With a characteristic blend of bravado, overstatement, naivety, and genius,
Guided By Voices' main man
Robert Pollard once declared that if he had been in
Phantom Tollbooth the band would have "ruled the world." Catching word of his boast, the members of
Phantom Tollbooth (who had broken up almost a decade prior) called him out on it. Essentially saying "prove it," they erased the vocals from their final album, 1988's
Power Toy, and mailed him the tapes.
Pollard then wrote new lyrics, re-titled the songs, and constructed whole new melodies out of the
Tollbooth instrumentals, thus already very
Pollard-esque titles like "Extinction Plus" and "Circus of Wolves" became "Mascara Snakes" and "Crocodile to the Crown," and
Power Toy was reborn as
Beard of Lightning.

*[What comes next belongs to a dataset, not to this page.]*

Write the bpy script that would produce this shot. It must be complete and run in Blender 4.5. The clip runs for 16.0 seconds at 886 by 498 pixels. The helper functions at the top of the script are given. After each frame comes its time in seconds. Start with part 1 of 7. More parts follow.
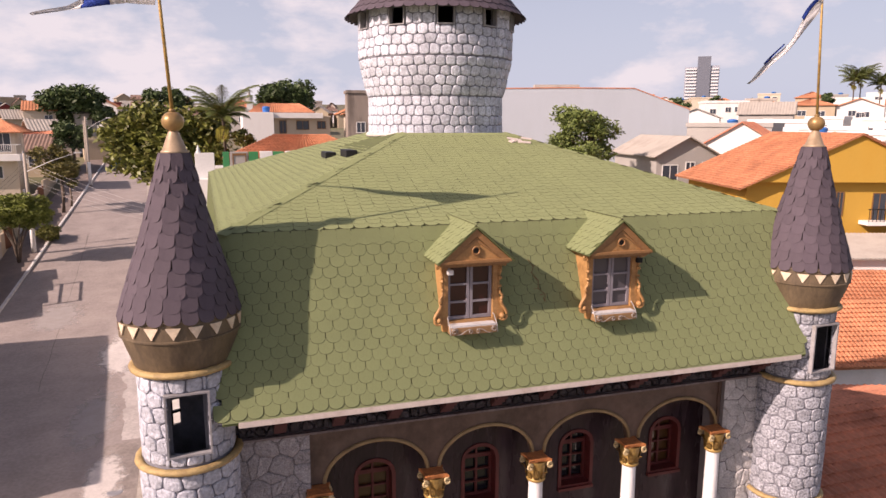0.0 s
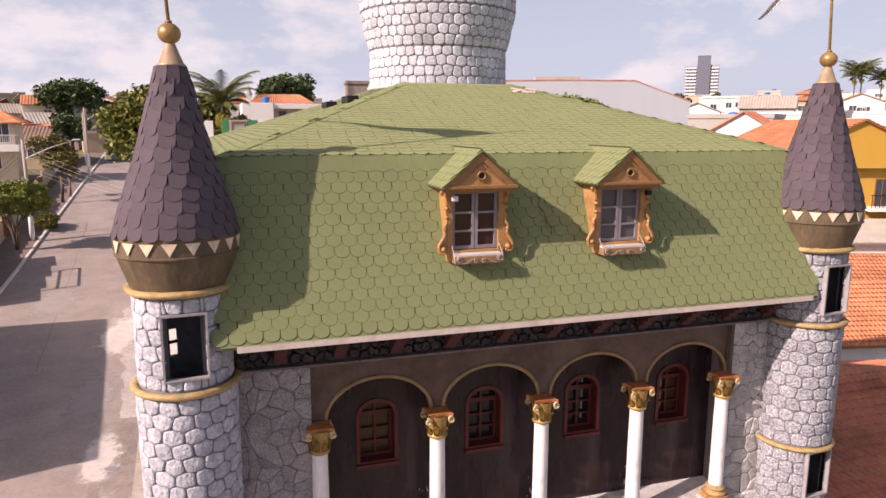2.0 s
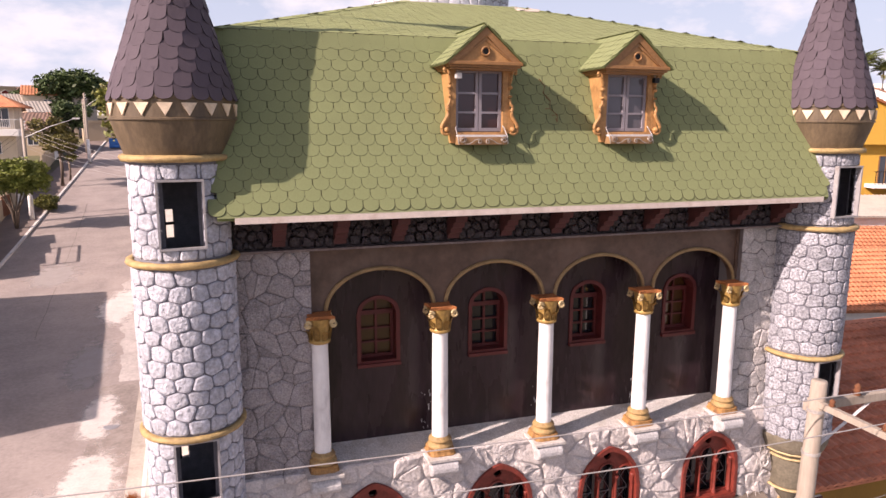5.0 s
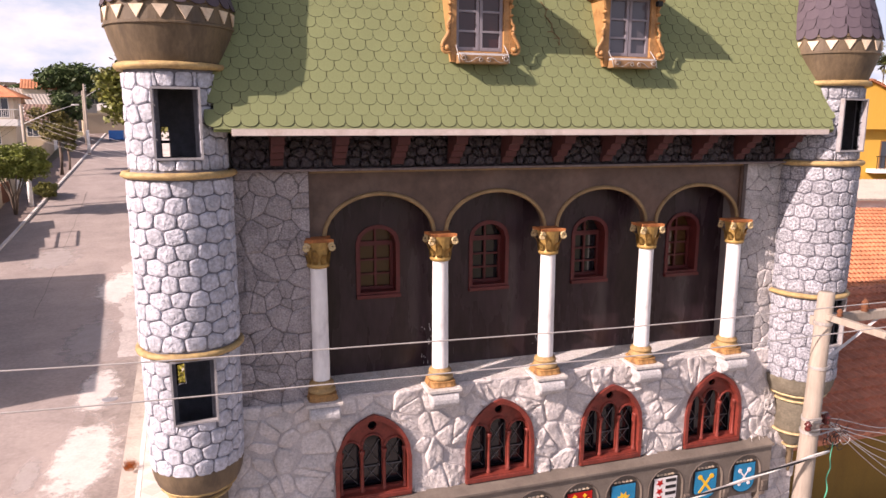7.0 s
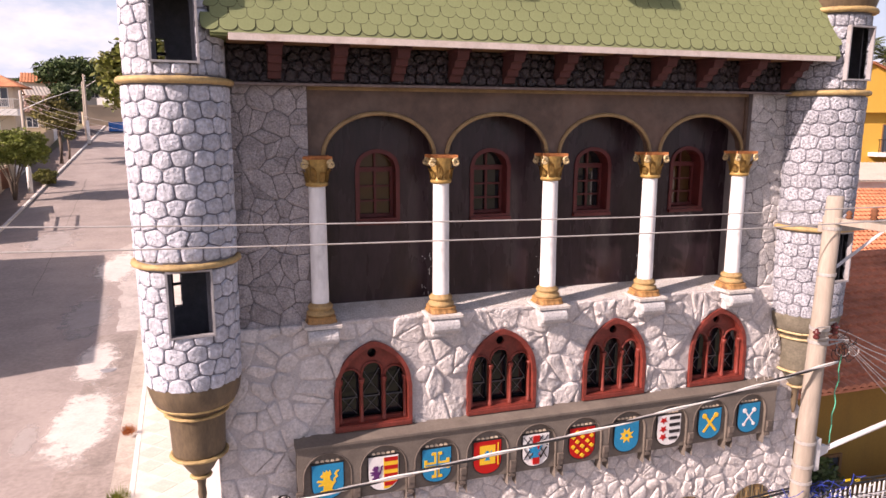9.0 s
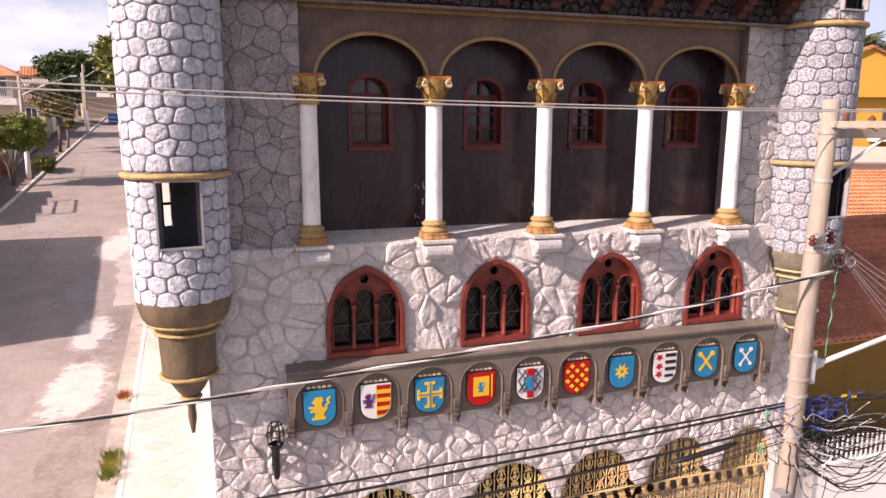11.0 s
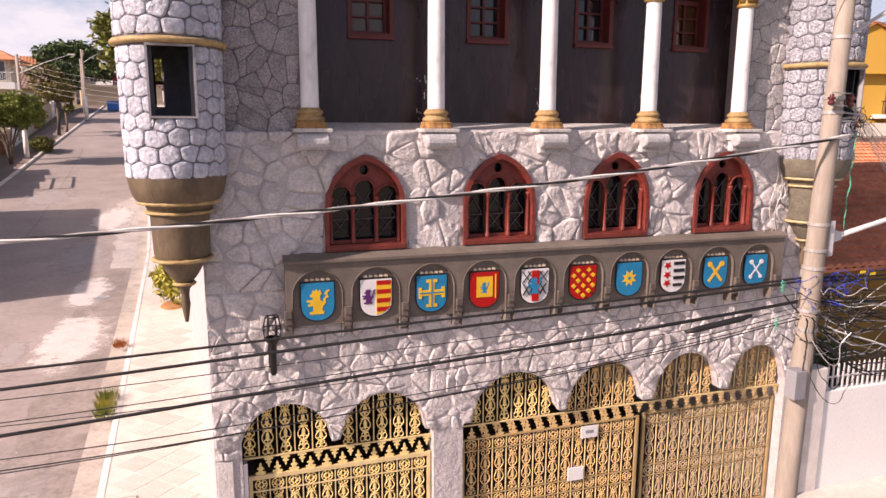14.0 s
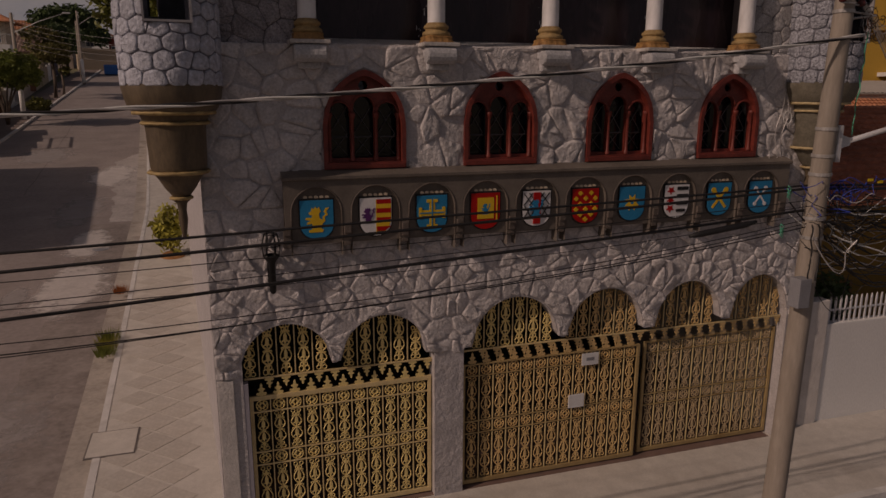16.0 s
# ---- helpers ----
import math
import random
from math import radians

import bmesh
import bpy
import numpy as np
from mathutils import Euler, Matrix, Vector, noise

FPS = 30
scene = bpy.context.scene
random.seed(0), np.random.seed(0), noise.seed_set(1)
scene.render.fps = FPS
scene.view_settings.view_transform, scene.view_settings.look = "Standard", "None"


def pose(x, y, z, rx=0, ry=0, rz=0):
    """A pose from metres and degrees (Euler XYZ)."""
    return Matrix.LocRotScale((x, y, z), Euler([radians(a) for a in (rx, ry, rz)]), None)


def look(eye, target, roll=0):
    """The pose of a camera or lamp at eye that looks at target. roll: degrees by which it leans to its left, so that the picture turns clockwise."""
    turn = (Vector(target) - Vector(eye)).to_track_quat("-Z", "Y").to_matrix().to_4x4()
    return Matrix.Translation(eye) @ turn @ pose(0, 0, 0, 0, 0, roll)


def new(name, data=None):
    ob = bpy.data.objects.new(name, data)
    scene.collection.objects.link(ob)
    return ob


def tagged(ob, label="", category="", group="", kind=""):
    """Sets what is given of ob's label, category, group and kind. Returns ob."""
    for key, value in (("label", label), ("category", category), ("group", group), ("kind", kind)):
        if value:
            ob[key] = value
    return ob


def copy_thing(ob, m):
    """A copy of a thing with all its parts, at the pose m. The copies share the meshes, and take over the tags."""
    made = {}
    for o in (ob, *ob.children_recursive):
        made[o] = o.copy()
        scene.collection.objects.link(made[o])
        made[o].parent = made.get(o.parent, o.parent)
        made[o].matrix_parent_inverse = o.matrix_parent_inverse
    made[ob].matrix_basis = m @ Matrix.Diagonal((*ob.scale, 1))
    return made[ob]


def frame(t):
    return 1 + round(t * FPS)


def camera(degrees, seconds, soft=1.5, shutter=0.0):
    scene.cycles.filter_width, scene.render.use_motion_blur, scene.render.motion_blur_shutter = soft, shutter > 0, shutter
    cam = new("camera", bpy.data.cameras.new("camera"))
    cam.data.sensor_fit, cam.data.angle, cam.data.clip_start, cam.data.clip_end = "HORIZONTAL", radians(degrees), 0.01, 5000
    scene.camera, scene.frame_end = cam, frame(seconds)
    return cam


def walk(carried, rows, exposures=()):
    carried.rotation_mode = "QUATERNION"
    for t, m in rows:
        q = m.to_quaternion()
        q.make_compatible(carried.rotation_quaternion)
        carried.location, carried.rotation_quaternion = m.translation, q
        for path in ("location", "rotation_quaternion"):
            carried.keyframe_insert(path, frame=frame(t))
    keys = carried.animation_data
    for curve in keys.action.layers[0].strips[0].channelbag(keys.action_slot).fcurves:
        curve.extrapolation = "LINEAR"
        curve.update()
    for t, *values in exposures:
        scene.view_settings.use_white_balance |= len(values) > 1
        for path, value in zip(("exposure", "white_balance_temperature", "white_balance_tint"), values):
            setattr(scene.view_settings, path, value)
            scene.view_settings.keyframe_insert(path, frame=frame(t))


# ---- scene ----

And while it's not an album destined for global domination, it is certainly better than the original. The production is far less dated and the noise-skronk is toned down ever so slightly (also, we're thankfully spared the cover of
Heart's "Barracuda" from the original).
Pollard succeeds in making
Phantom Tollbooth a bit more approachable without turning them into a pop band; a scuzzy art rock-fuzz still lingers, and the
Captain Beefheart allusion in the above-mentioned "Mascara Snakes" is certainly apt, though they sound even closer to a more surreal version of the
Minutemen. Admittedly, there is good reason to be dubious of
Beard of Lightning; it's partly a lazy, fan-milking, vanity project, and yet another frustrating case of
Pollard doing his best work on non-LPs and side projects. But like the man himself, it's an unlikely success.